La crise financière finit par nous faire croire qu'en dehors de l'économie, de la croissance et du profit il n'est point de salut. La philosophe américaine Martha Nussbaum - née en 1947 - n'est pas de cet avis. Professeure à l'université de Chicago, son oeuvre consacrée au droit et à l'éthique est très commentée aux Etats-Unis et dans le monde anglo-saxon. Avec seulement deux ouvrages traduits en français, Femmes et développement humain (Des Femmes, 2008) et La connaissance de l'amour : essais sur la philosophie et la littérature (Cerf, 2010), son travail reste encore peu connu chez nous, mais gageons que ce texte en forme de manifeste lui apporte toute l'audience qu'il mérite.

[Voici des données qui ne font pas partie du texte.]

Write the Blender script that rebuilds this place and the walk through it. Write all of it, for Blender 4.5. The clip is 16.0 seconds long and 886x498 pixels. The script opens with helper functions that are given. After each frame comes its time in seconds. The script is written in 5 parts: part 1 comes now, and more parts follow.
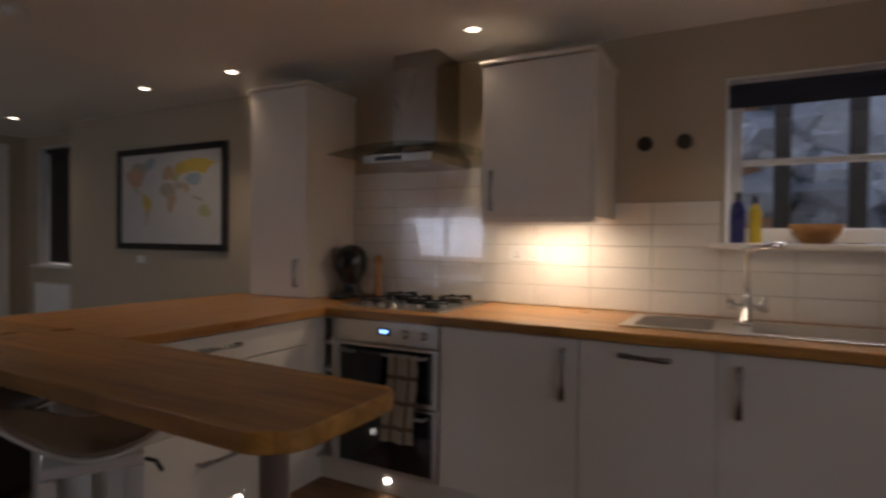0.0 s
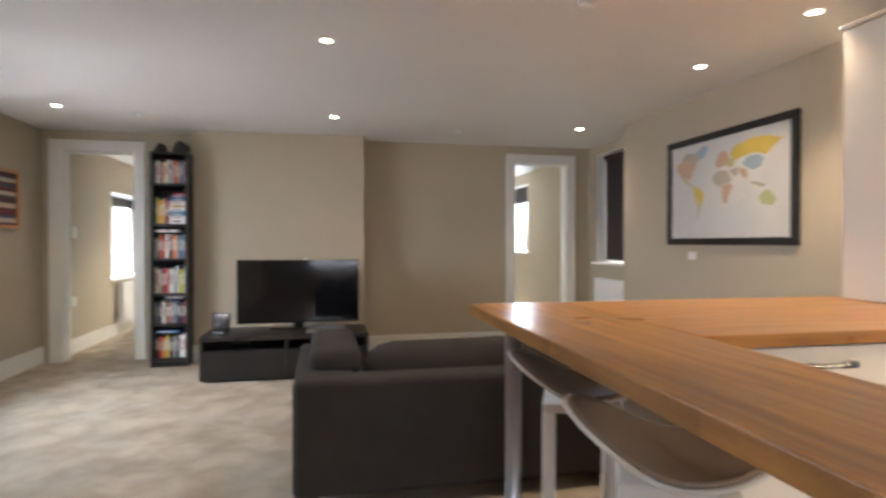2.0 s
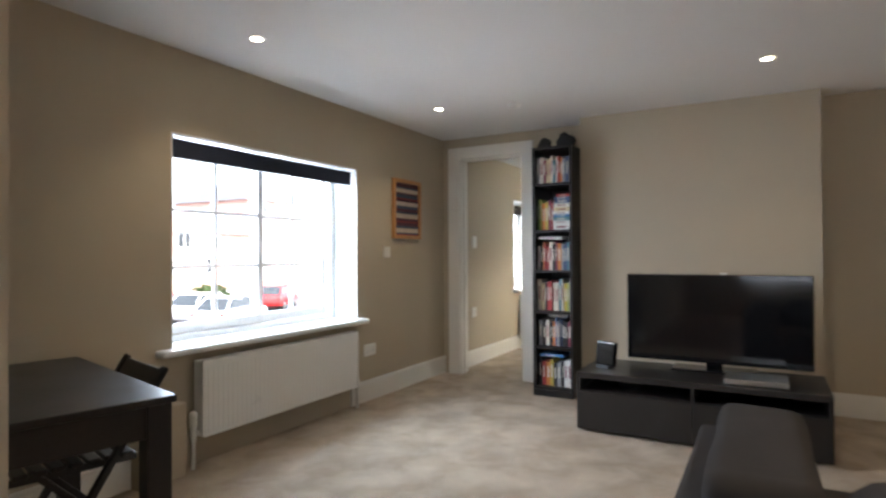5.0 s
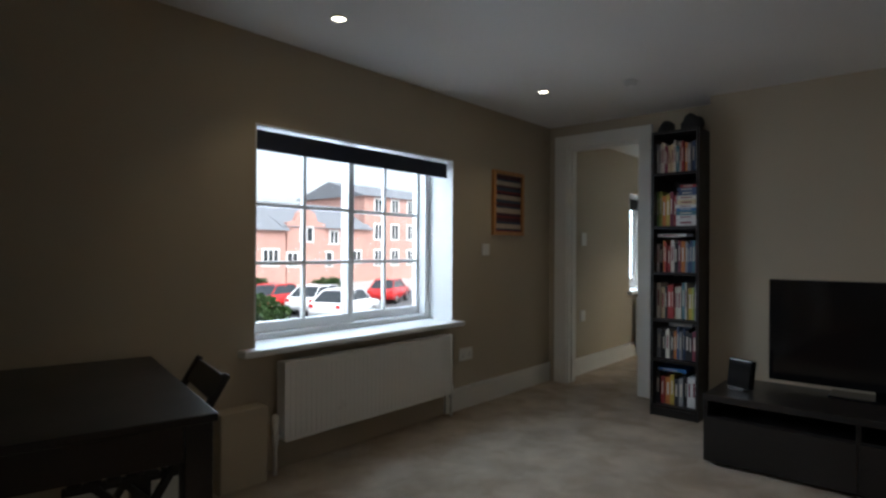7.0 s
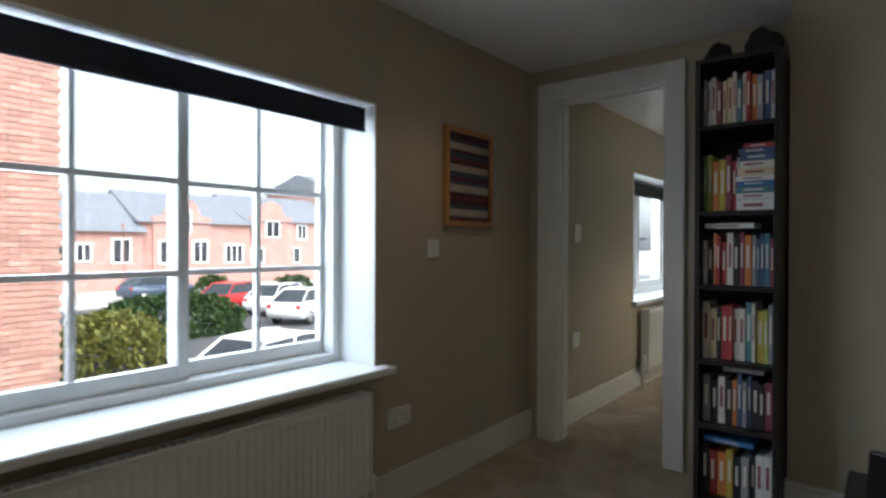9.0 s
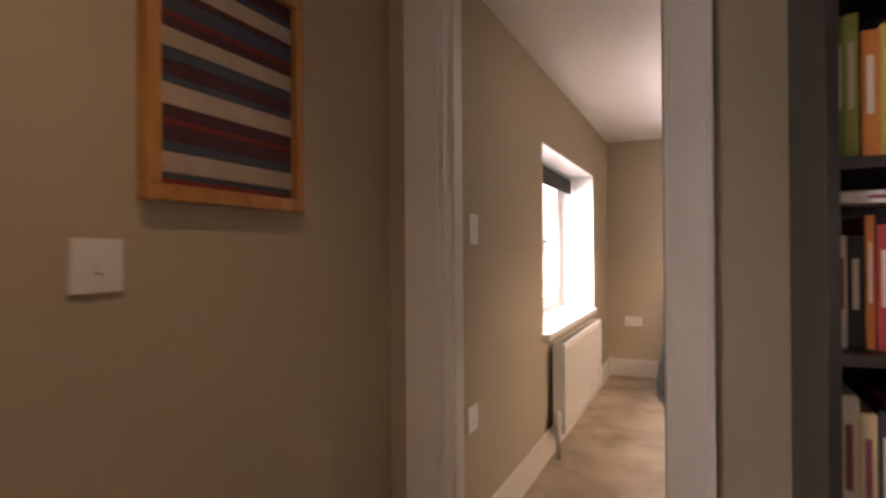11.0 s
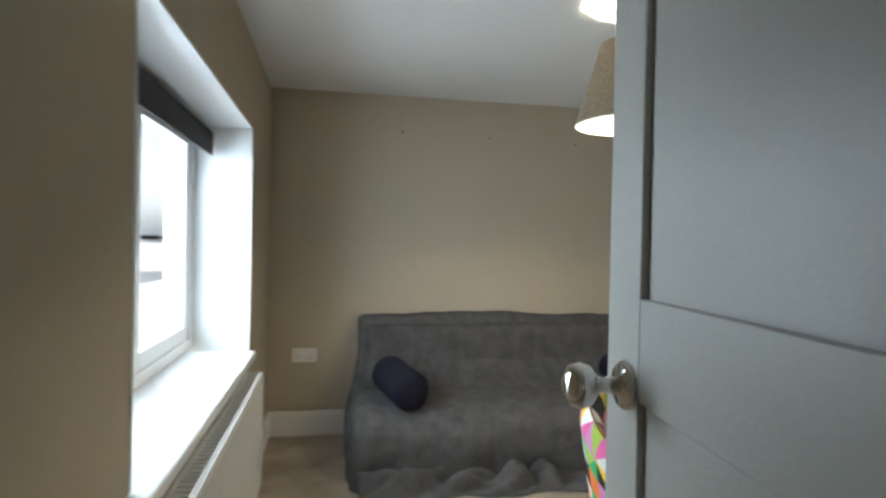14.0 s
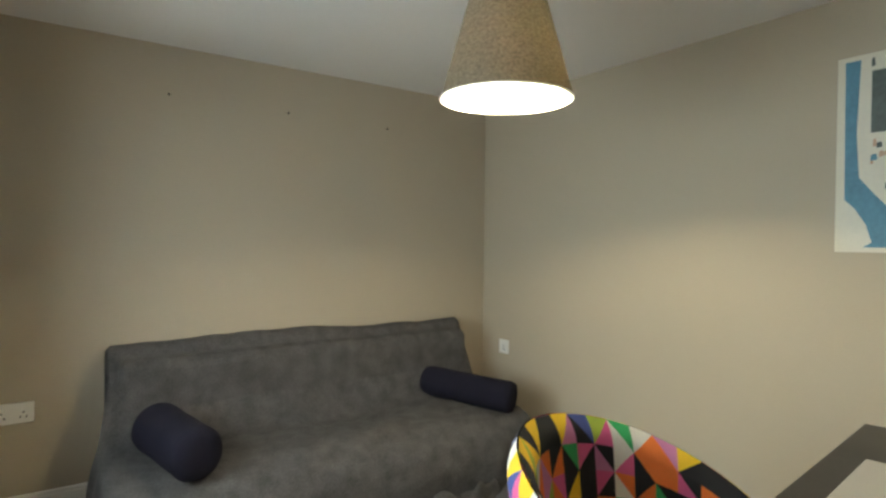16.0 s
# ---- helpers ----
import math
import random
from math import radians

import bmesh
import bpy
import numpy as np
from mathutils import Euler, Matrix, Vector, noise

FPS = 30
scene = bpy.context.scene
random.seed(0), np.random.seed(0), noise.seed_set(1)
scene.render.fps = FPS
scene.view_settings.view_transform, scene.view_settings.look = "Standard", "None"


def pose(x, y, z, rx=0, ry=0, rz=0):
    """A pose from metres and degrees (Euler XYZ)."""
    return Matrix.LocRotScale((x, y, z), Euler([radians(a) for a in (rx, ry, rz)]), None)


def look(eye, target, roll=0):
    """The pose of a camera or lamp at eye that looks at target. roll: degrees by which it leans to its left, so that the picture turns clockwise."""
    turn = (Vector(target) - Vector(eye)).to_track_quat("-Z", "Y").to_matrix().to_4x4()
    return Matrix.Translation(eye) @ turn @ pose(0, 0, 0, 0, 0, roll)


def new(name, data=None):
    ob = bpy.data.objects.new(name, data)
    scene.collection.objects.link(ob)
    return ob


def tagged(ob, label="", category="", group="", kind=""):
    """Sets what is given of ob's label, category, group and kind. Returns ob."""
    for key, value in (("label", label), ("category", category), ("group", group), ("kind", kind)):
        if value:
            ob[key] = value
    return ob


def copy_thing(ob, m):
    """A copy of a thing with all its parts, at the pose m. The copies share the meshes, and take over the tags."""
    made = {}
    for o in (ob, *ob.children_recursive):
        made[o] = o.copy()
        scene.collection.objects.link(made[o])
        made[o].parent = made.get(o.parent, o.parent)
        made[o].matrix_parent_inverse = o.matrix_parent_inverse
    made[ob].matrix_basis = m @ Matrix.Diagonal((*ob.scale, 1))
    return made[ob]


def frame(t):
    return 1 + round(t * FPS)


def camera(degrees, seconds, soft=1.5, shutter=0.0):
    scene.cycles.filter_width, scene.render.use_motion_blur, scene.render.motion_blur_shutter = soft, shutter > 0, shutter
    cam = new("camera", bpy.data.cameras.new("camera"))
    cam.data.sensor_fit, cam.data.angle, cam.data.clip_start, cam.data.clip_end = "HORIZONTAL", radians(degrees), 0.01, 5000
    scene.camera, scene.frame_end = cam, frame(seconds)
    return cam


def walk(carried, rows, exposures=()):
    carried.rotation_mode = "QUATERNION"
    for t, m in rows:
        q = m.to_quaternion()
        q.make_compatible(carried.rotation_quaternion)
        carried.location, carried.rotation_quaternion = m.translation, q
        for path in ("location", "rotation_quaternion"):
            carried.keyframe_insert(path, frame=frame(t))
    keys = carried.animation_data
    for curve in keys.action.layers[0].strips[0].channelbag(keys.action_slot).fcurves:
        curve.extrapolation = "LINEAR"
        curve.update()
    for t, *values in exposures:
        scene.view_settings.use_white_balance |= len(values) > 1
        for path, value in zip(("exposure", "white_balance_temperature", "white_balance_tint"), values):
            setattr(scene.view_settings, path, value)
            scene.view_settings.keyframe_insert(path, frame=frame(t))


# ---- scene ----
cam = camera(75.6, 16.0, 2.6, 0.5)
PATH = [
    (0, (0.373, 0.009, 1.258), (-0.577, 1.768, 1.224), 0.6),
    (0.5, (0.277, 0.081, 1.24), (-1.013, 1.61, 1.212), 0.5),
    (1, (0.134, 0.143, 1.187), (-1.424, 1.395, 1.157), 0.4),
    (1.5, (-0.011, 0.18, 1.168), (-1.847, 0.973, 1.14), 0.1),
    (2, (-0.117, 0.188, 1.164), (-2.075, 0.593, 1.144), -0.0),
    (2.5, (-0.302, 0.238, 1.153), (-2.302, 0.285, 1.14), -0.2),
    (3, (-0.52, 0.323, 1.174), (-2.493, -0.002, 1.164), -0.3),
    (3.5, (-0.672, 0.333, 1.17), (-2.596, -0.21, 1.161), -0.3),
    (4, (-0.945, 0.286, 1.144), (-2.827, -0.392, 1.151), -0.2),
    (4.5, (-1.171, 0.253, 1.171), (-3.005, -0.545, 1.176), -0.1),
    (5, (-1.45, 0.253, 1.153), (-3.191, -0.732, 1.172), -0.3),
    (7.5, (-1.989, 0.017, 1.17), (-3.5, -1.293, 1.172), 0.4),
    (8, (-2.344, -0.205, 1.177), (-3.861, -1.507, 1.176), 0.5),
    (8.5, (-2.77, -0.437, 1.196), (-4.301, -1.725, 1.191), 0.4),
    (9, (-3.173, -0.715, 1.192), (-4.746, -1.95, 1.179), 0.2),
    (11.5, (-5.066, -1.749, 1.197), (-6.938, -2.453, 1.194), 0.1),
    (12, (-5.362, -1.87, 1.242), (-7.284, -2.422, 1.216), 0.9),
    (12.5, (-5.718, -1.949, 1.271), (-7.7, -2.219, 1.235), 1.0),
    (13, (-6.059, -1.967, 1.267), (-8.056, -2.077, 1.24), 0.7),
    (13.5, (-6.373, -1.991, 1.254), (-8.371, -1.902, 1.227), 1.2),
    (14, (-6.63, -2.004, 1.26), (-8.595, -1.629, 1.239), 1.1),
    (14.5, (-6.886, -1.999, 1.268), (-8.796, -1.407, 1.241), 1.0),
    (15, (-7.121, -2.012, 1.264), (-8.928, -1.154, 1.255), 1.3),
    (15.5, (-7.289, -2.028, 1.287), (-8.957, -0.924, 1.259), 0.9),
    (16, (-7.336, -2.064, 1.288), (-8.978, -0.921, 1.26), 0.7),
]
EXPOSURES = [(0.0, -0.1, 6300, 19), (0.5, 0.4, 6500, 18), (1.0, 1.25, 6600, 16), (1.5, 1.95, 6600, 15), (2.0, 2.35, 6250, 12), (2.5, 2.6, 6200, 11), (3.0, 2.65, 6150, 11), (3.5, 2.55, 6150, 11),
             (4.0, 2.45, 6150, 11), (4.5, 2.25, 6150, 11), (5.0, 2.0, 6100, 10), (7.5, 0.1, 5900, 6), (8.0, 0.2, 5900, 6), (9.0, 0.4, 5950, 6), (9.3, 0.4, 6200, 9), (11.5, 1.4, 8700, 38),
             (12.0, 0.8, 7500, 21), (12.5, 0.35, 6500, 12), (13.0, 0.0, 5950, 6), (13.5, 0.1, 6000, 5), (14.0, 0.45, 6150, 5), (14.5, 0.65, 6400, 6), (15.0, 0.75, 6700, 8), (16.0, 0.55, 6750, 2)]
walk(cam, [(t, look(eye, target, roll)) for t, eye, target, roll in PATH], EXPOSURES)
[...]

Que nous dit Martha Nussbaum ? Que la crise économique mondiale masque une crise beaucoup plus grave : celle de l'éducation. "Avec la ruée vers le profit sur le marché mondial, des valeurs précieuses pour l'avenir de la démocratie, en particulier dans une époque d'angoisse religieuse et économique, risquent d'être perdues." Pour elle, outre la logique et la connaissance factuelle, la formation du citoyen du XXIe siècle doit aussi passer par "les émotions démocratiques", c'est-à-dire par la capacité à se mettre à la place des autres pour les comprendre. Et cette disposition nous est essentiellement donnée par les livres, notamment les romans.
En redonnant une place de choix aux émotions dans nos vies morales, en réaffirmant l'importance de pouvoir penser et argumenter par soi-même à côté des objets quantifiables sur le marché, Martha Nussbaum nous offre un petit livre militant plein de sagesse socratique.